Remember that why you do something is just as important as what you’re doing. Living a practical life with no passion, purpose, and risk will only lead you to say your last words: “If only…”

Getting fired from Apple was the best thing that could have ever happened to me. The heaviness of being successful was replaced by the lightness of being a beginner again. It freed me to enter one of the most creative periods of my life.

Do you know the great thing about a blank page for a writer? It has yet to be filled with all its possibilities.

A lot of us, for some reason, are afraid to be beginners again because we fear to look bad in the eyes of others.

The reality is, you have to be a beginner first if you are to go from ‘student’ to ‘master.’ You have to fall in love with the process of doing without worrying about how you look in action.

Children are the greatest examples of this. They do what they do for love, and to hell with everything else.

Caring about what others think will prevent us from doing anything substantial in our lives, and what we choose to do with action will always matter more than how we feel. Feelings are fleeting; they come and go, like the weather. Time wasted cannot be returned to you. Feelings are also often blind spots.

Being over-familiar with one thing is like not being familiar with anything at all.

Think about a painter. He’s in the process of painting the portrait of a beautiful woman (his late wife). This painting represents good memories and bad ones, and the beauty he saw in her. His heart is heavy with emotions.

When he’s done, he sees the final product and deems it successful. People seem to like it, too. What happens now? He moves onto his next painting, which will tell a different story. He’s now a beginner again, at painting something completely new.

I have adopted such a mindset. Each day, I am reborn and every experience is my first experience, old failures wiped out of memory.
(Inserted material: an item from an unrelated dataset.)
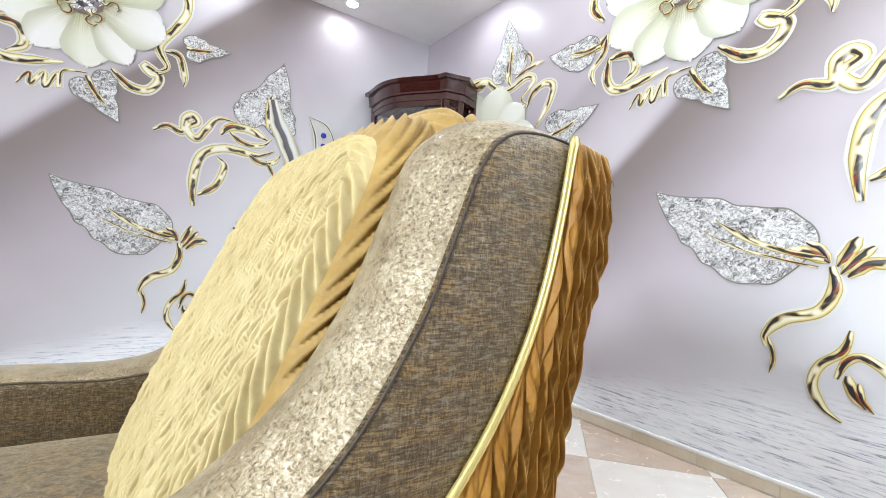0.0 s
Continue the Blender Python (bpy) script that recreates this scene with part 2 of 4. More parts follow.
def lit_tweed():
    """Tweed for the arm tops, lamp light put into its colour: champagne with a fine glitter of silver and brown."""
    mt = Mat("tweed_lit", 0.34, 0.15, Specular_IOR_Level=0.9, Sheen_Weight=0.25, Sheen_Roughness=0.4, Sheen_Tint=(1.0, 0.92, 0.78, 1.0))
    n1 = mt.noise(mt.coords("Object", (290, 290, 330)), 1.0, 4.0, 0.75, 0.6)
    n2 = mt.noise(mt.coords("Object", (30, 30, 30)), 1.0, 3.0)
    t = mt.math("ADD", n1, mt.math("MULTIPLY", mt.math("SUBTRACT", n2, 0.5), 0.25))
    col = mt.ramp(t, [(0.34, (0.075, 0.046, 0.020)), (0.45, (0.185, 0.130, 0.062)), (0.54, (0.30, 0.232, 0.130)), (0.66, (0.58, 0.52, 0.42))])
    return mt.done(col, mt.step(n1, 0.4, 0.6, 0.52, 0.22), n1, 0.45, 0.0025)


def velvet(name, low, mid, high, worn, sheen, tint):
    """Crushed velvet with a fine pile."""
    mt = Mat(name, 0.45, 0.0, Specular_IOR_Level=0.18, Sheen_Weight=sheen, Sheen_Roughness=0.34, Sheen_Tint=(*tint, 1.0))
    n1, n2 = mt.noise(mt.coords(), 38.0, 4.0, 0.6), mt.noise(mt.coords(), 520.0, 2.0)
    n3 = mt.noise(mt.coords(), 4.5, 3.0)
    col = mt.ramp(n1, [(0.3, low), (0.5, mid), (0.7, high)])
    col = mt.mix(mt.step(n3, 0.35, 0.7, 0.0, 0.5), col, worn)
    return mt.done(col, 0.5, mt.math("ADD", mt.math("MULTIPLY", n1, 0.3), mt.math("MULTIPLY", n2, 0.7)), 0.22, 0.001)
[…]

This way I can always start anew.

Diversification is the key ingredient to success, while grit is the only reliable trait that leads to success.

There’s something beautiful about letting go of all the things that were once ours; it’s so that we can make room for new things to sprout. It is only in the interval after we let something go, that new things can come to us, anyway. We cannot pour water into a cup that’s full. We must empty it first.
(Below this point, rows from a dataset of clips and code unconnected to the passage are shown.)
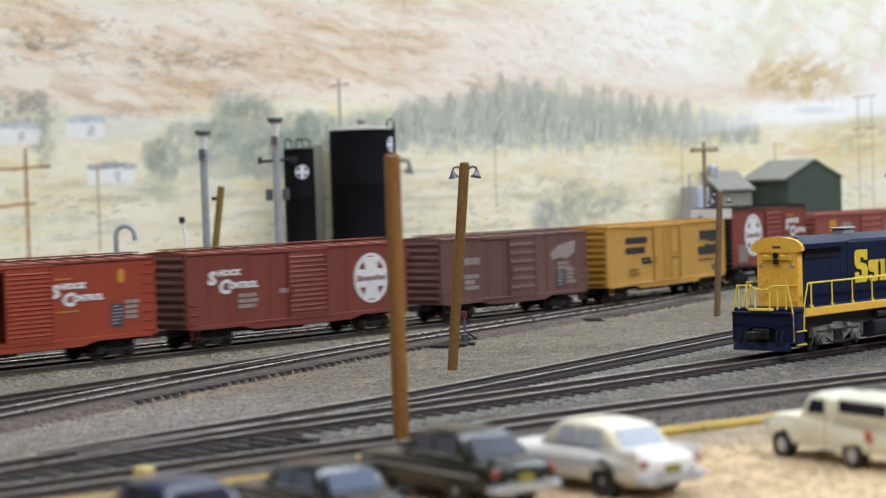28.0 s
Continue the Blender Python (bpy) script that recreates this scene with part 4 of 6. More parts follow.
# gondola
def gondola(lo, hi, top):
    L = hi - lo
    a, w = L / 2, 1.45
    mat = car_paint("gondola_brown", "332a2c", "4a3c38", 0.5)
    car = base("gondola_car", at(0, 0), "low dark brown gondola car with ribbed sides", "gondola", "cars of the freight train")
    for y in (-1, 1):
        s = S().box(-a, a, min(y * w, y * (w - 0.08)), max(y * w, y * (w - 0.08)), 1.0, top)
        n = 13
        for k in range(n + 1):
            x = -a + 0.12 + (L - 0.24) * k / n
            s.box(x - 0.07, x + 0.07, min(y * w, y * (w + 0.1)), max(y * w, y * (w + 0.1)), 0.98, top - 0.02)
        part("side", s, mat, car)
        part("top_rail", S().box(-a - 0.03, a + 0.03, min(y * (w - 0.12), y * (w + 0.12)), max(y * (w - 0.12), y * (w + 0.12)), top - 0.05, top + 0.09, 0.015), mat, car)
    for sx in (-1, 1):
        s = S().box(min(sx * a, sx * (a - 0.1)), max(sx * a, sx * (a - 0.1)), -w + 0.1, w - 0.1, 1.0, top)
        for k in range(3):
            s.box(min(sx * a, sx * (a + 0.09)), max(sx * a, sx * (a + 0.09)), -w + 0.15, w - 0.15, 1.25 + 0.48 * k, 1.43 + 0.48 * k, 0.02)
        part("end_panel", s, mat, car)
        part("coupler", COUPLER, TRUCK, car, m=at(sx * (a - 0.02), 0, 0, 0 if sx > 0 else 180))
        truck(car, sx * (a - 2.05))
    part("floor", S().box(-a + 0.1, a - 0.1, -w + 0.08, w - 0.08, 1.0, 1.12), mat, car)
    part("side_sill", S().prism([(-a + 2.6, 1.0), (-a + 3.8, 0.72), (a - 3.8, 0.72), (a - 2.6, 1.0)], "y", -w - 0.02, -w + 0.1).prism([(-a + 2.6, 1.0), (-a + 3.8, 0.72), (a - 3.8, 0.72), (a - 2.6, 1.0)], "y", w - 0.1, w + 0.02), mat, car)
    r = random.Random(8)
    s = S()
    for k in range(60):
        x, y, q = r.uniform(-a + 0.5, a - 0.5), r.uniform(-1.0, 1.0), r.uniform(0.15, 0.45)
        s.cyl((x, y, 1.1), (x + r.uniform(-0.2, 0.2), y, 1.1 + q), q * 1.2, q * 0.4, n=6)
    s.turn([(0.0, 2.62), (1.1, 2.55), (1.5, 2.2), (1.5, 1.2)], 1.6, 0.2, 12)
    part("scrap_load", s, RUSTY, car, "grey scrap heaped in the gondola")
    faint = car_paint("gondola_writing", "4c4346", None, 0.3)
    dimensional(car, -6.0, 1.5, 1.4, 0.8, 3, 33, faint)
    dimensional(car, 5.5, 1.6, 1.0, 0.5, 2, 34, faint)
    marks([(6.9, 7.4, 1.22, 1.32)], LETTER_GOLD, car, "yellow_tick")
    for z in (1.2, 1.6, 2.0):
        part("grab_iron", rung(mat), mat, car, m=at(a - 0.7, -w - 0.1, z))
    TRAIN.append((car, lo, hi))


gondola(-147.52, -130.79, 2.66)

c = boxcar("boxcar", "dusty red boxcar with a yellow square and round emblem", -164.8, -148.95, 4.38, RED_D, RED_D, RED_D, None, 0.2, 3.2, None, 6, walkway=False)
emblem(-3.45, 2.55, 1.23, FADED, c, band=RED_D)
marks([(-6.0, -5.0, 3.15, 3.95)], LETTER_GOLD, c, "yellow_square")
ride_slogan(c, 2.5, 2.92, 0.46, FADED)
dimensional(c, -6.6, 1.45, 2.0, 1.0, 4, 35, FADED)
data_panel(c, 6.3, 1.5, LETTER, STEEL_BLUE)

c = boxcar("boxcar", "tall dark red boxcar with black ends and white end bands", -179.08, -166.78, 5.18, RED_C, CAR_BLACK, CAR_BLACK, CAR_BLACK, 0.55, 2.9, None, 10, 11, low=1.25, walkway=False, top_band=LETTER, rise=0.12)
emblem(-2.9, 3.35, 1.40, LETTER, c, band=RED_C)
ride_slogan(c, 2.55, 3.57, 0.52)
dimensional(c, -5.3, 1.55, 1.7, 1.2, 6, 36)
data_panel(c, 4.6, 1.7, LETTER, CAR_BLACK, 5, 0.6, 0.8)
marks([(-2.1, -1.4, 1.6, 2.1)], CAR_BLACK, c, "dark_plate")

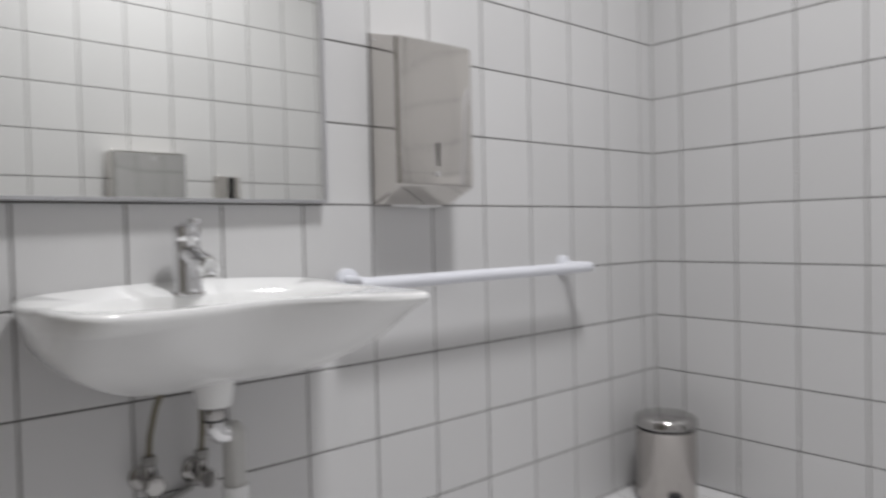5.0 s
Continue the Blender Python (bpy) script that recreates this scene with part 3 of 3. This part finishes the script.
def basin_mesh():
    n = 144
    angles = [2 * math.pi * k / n for k in range(n)]
    rim = star(basin_outline(), angles, (CX, CY))
    sm = list(rim)
    for _ in range(2):
        sm = [tuple((sm[k - 1][i] + 2 * sm[k][i] + sm[(k + 1) % n][i]) / 4 for i in (0, 1)) for k in range(n)]
    rim = [(max(x, XL + 0.0008), y) for x, y in sm]
    for _ in range(26):
        sm = [tuple((sm[k - 1][i] + 2 * sm[k][i] + sm[(k + 1) % n][i]) / 4 for i in (0, 1)) for k in range(n)]
    soft = [(max(x, XL + 0.0008), y) for x, y in sm]

    def inset(s, z):
        """The rim drawn in a little, save along the wall."""
        return [(x if x < XL + 0.02 else -0.965 + (x + 0.965) * s, CY + (y - CY) * s, z) for x, y in rim]

    hollow = []
    for a, (x, y) in zip(angles, rim):
        c, s = math.cos(a), math.sin(a)
        hx, hy = 0.116, 0.284
        reach = lambda h: 1 / ((abs(c) / h) ** 2.7 + (abs(s) / hy) ** 2.7) ** (1 / 2.7)
        # the ledge under the tap stands forward of the hollow's back edge
        w = min(1, max(0, (abs(reach(0.15) * s + 0.022) - 0.05) / 0.05))
        if c < 0:
            hx = 0.113 + 0.036 * w * w * (3 - 2 * w)
        # the hollow keeps inside the curved front edge
        rr = reach(hx)
        lim = math.hypot(x - CX, y - CY) - 0.020
        rr = min(rr, lim)
        hollow.append((CX + rr * c, CY + rr * s))

    def bowl(s, z):
        return [(CX + (x - CX) * s - (1 - s) * 0.02, CY + (y - CY) * s, z) for x, y in hollow]

    def skirt(sx, sy, z, sa):
        """The rim's plan drawn in towards the wall and the middle; the arms run out thinner than the middle."""
        ring = []
        f = min(1.0, (0.80 - z) / 0.05)
        for (xr, yr), (xs, ys) in zip(rim, soft):
            x, y = xr + (xs - xr) * f, yr + (ys - yr) * f
            w = min(1, max(0, (x + 0.80) / 0.12))
            k = sx + (sa - sx) * w * w * (3 - 2 * w)
            ring.append((XL + 0.0008 + (x - XL - 0.0008) * k, CY + (y - CY) * sy, z))
        return ring

    def top(s, z):
        """The flat of the rim, swelling up a little along the wall."""
        ring = []
        for x, y, zz in inset(s, z):
            w = min(1, max(0, (-1.0 - x) / 0.117))
            near = min(1, max(0, (CY - 0.08 - y) / 0.2)) * min(1, max(0, (x + 1.0) / 0.15))
            ring.append((x, y, zz + 0.010 * near + 0.009 * w + 0.014 * w * max(0, 1 - ((y - CY) / 0.325) ** 2)))
        return ring

    drop = [(0.30, 0.24, 0.640, 0.30), (0.42, 0.34, 0.642, 0.40), (0.55, 0.46, 0.648, 0.46), (0.66, 0.60, 0.662, 0.53), (0.76, 0.745, 0.684, 0.63), (0.85, 0.885, 0.714, 0.745), (0.92, 0.968, 0.748, 0.855), (0.966, 0.986, 0.778, 0.938), (0.99, 0.997, 0.796, 0.985)]
    rings = [skirt(*r) for r in smooth_rows(drop, 2)] + [top(1.0, RIM - 0.011), top(0.997, RIM - 0.005), top(0.988, RIM - 0.0012), top(0.972, RIM)]
    rings += [bowl(1.03, RIM - 0.0012), bowl(1.0, RIM - 0.005), bowl(0.965, RIM - 0.016), bowl(0.91, RIM - 0.04), bowl(0.82, RIM - 0.074), bowl(0.66, RIM - 0.106), bowl(0.42, RIM - 0.121), bowl(0.1, RIM - 0.128)]
    return loft(rings, True, True)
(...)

Moreover, we can never add to ourselves, as we’re already complete. We add to whatever we do. That being said, never forget to detach, because nothing adds value to you. You add value to whatever that thing is. There’s no need for attachment here.

Work hard, obtain it, but then let it go and learn something new again. Never stop changing, growing, and evolving, adding your knowledge to your arsenal.

It’s how identity works, too. Do you think you’re ‘you’? There is no you, as identity is just attachment. A cluster of beliefs, experiences, and morals you hold onto.

But as soon as you let that go, if you wish to, you have an opportunity to be someone else entirely. We’re all actors on the stage of life, writing our own screenplay.

Never forget this one truth. Nothing is permanent in this world, not even identity. We’re ever-changing, like water, taking the shape of whatever we throw ourselves into; experiences, beliefs, ideas, actions, etc.

You can’t connect the dots looking forward; you can only connect them looking backwards. So you have to trust that the dots will somehow connect in your future. You have to trust in something — your gut, destiny, life, karma, whatever. This approach has never let me down, and it has made all the difference in my life.

I’ll follow up with another quote:

The future is, of course, an illusion. Nothing has happened there yet. What Gertrude Stein said of Oakland, California, we may say of the future: there is no ‘there’ there. Among Marshall McLuhan’s many intriguing metaphors, the most paradoxical one is his reference to “rearview mirror” thinking. All of us, he said, are speeding along a highway with our eyes fixed on the rearview mirror, which can tell us only where we have been, not what lies ahead. — Building A Bridge To The 18th Century

In other words, any foresight we have into the future is purely a projection of what has already happened: hindsight.

If you want a bright future, you must stop dwelling on what might be. Instead, look back at your history to see what was, and analyze what you want to keep, change, and discard, so that you have an idea of which road you wish to take. You can’t let past failures prevent future success. Trust that the road you’re on will lead you somewhere great. That’s all you can do, after all.

Play life as well as you can and do what you can with what you have to work with; and again, remember: what you choose to do will always matter more than how you feel. Feelings can be blindspots, but taking actions objectively will lead you closer to success.